Sunday, April 8, 2012

Dyslexia and creativity...

"It is important for us to stop seeing dyslexia as a learning disability and start seeing it as an alternative way of perceiving and processing the world, with benefits as well as drawbacks, and with the potential to contribute creative approaches to our world’s problems." (Lydia K.)

With this a blog entry by Lydia K., an MIT student, concludes.  This entry is Ms. K's final paper for her Science Journalism class.  It is a beautifully written paper which sheds light on the truth behind Dyslexia; unveiling the facts and potentials behind a learning difficulty, that she, an I personally, believe should be viewed as a learning DIFFERENCE.  She quotes in her paper:

According to Brook and Fernette Eide, authors of The Dyslexic Advantage, the cognitive flexibility associated with dyslexia can manifest itself in noteworthy talents. “Dyslexic brains are organized in a way that maximizes strength in making big picture connections at the expense of weaknesses in processing fine details,” says Fernette Eide.
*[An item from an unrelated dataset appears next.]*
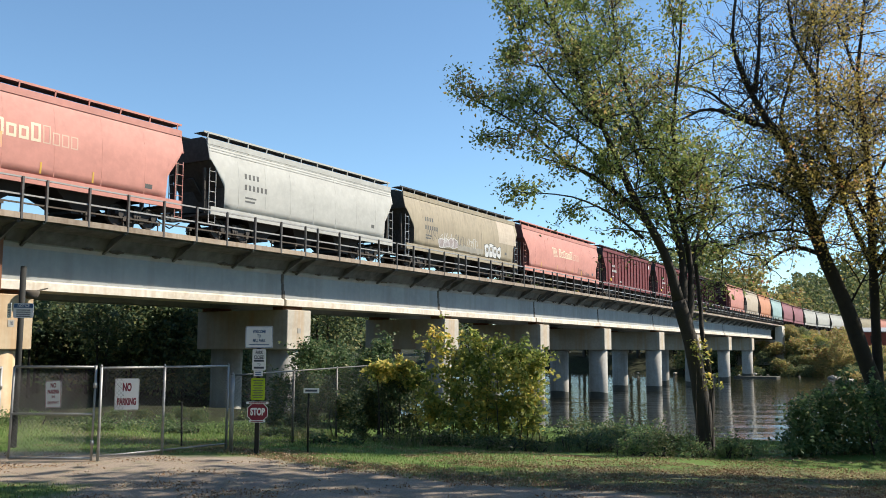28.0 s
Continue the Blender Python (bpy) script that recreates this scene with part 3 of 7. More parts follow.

These talents include improved spatial reasoning, enhanced ability to view events from multiple perspectives and draw analogies, and a tendency to remember facts as experiences and stories rather than as abstractions. (Lydia K.)
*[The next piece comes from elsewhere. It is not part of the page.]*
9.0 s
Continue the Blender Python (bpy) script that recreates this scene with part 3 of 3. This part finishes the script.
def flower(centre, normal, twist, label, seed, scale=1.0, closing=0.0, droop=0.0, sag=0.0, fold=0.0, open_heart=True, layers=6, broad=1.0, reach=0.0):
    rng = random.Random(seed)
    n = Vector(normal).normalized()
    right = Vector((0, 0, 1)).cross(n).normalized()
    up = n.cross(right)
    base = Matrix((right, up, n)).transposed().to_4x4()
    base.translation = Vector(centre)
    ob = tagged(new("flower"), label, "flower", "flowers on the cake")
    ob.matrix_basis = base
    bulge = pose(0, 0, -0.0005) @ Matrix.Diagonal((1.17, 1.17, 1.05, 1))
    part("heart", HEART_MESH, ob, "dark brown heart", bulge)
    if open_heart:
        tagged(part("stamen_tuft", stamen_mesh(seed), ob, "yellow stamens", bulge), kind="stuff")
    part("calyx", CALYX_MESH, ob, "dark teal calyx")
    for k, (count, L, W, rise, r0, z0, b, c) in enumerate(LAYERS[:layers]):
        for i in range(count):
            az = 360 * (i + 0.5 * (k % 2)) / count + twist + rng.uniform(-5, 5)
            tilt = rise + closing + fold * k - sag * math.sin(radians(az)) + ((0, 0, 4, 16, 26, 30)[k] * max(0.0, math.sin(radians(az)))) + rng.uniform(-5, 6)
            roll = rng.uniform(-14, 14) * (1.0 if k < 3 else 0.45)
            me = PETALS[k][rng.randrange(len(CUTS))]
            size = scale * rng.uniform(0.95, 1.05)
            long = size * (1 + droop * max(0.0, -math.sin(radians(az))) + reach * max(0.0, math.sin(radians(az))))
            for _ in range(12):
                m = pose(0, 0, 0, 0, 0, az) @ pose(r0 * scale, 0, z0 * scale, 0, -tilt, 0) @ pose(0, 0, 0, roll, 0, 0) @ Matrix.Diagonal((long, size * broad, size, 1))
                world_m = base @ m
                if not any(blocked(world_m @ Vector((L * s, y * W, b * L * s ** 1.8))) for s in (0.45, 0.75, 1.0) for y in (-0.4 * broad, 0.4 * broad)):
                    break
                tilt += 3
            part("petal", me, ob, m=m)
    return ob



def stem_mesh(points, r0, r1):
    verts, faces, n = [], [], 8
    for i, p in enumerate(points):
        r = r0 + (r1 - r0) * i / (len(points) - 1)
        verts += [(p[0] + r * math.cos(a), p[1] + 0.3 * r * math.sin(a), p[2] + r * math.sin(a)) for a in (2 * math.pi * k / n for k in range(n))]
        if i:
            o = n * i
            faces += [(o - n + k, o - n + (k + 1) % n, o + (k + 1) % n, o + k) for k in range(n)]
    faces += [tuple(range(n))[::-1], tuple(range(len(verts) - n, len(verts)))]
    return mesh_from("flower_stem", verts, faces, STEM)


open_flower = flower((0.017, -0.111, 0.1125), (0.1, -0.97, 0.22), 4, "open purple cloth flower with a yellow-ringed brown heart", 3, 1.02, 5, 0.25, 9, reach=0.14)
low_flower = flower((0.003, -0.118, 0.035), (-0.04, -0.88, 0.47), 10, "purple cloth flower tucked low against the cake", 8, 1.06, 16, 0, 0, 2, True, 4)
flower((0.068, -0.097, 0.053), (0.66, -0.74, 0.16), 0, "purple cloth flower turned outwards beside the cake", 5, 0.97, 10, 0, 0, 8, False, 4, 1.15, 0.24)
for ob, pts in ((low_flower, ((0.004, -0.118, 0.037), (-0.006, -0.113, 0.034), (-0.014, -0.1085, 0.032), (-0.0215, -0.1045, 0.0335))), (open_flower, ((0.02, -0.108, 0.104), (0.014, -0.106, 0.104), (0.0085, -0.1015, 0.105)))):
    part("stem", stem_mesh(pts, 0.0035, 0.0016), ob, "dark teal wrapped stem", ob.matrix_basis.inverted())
The paper/blog entry is well researched and her writing style is very accessible and easy to comprehend.  I invite you to read this full paper, and follow the links provided by Ms. K for extra information.  It is important, however, not assume generalizations when reading such an article nor undermine the very real struggle people with dyslexia face.  Creativity and/or exceptional talents have often been associated with learning differences and some developmental delays/disorders (such as Autism Spectrum Disorder), but this is not always the case.  It is wise for us to take each child as an individual case.  This paper, however, provides the very important message that Dyslexia should be seen as a difference in perception and experience, rather than an unmanageable obstacle. 

***A very special thank you to a wonderful reader, Ms. Hanadi, for sharing this article with me.  This is exactly why I created this blog, as a place to share and exchange ideas.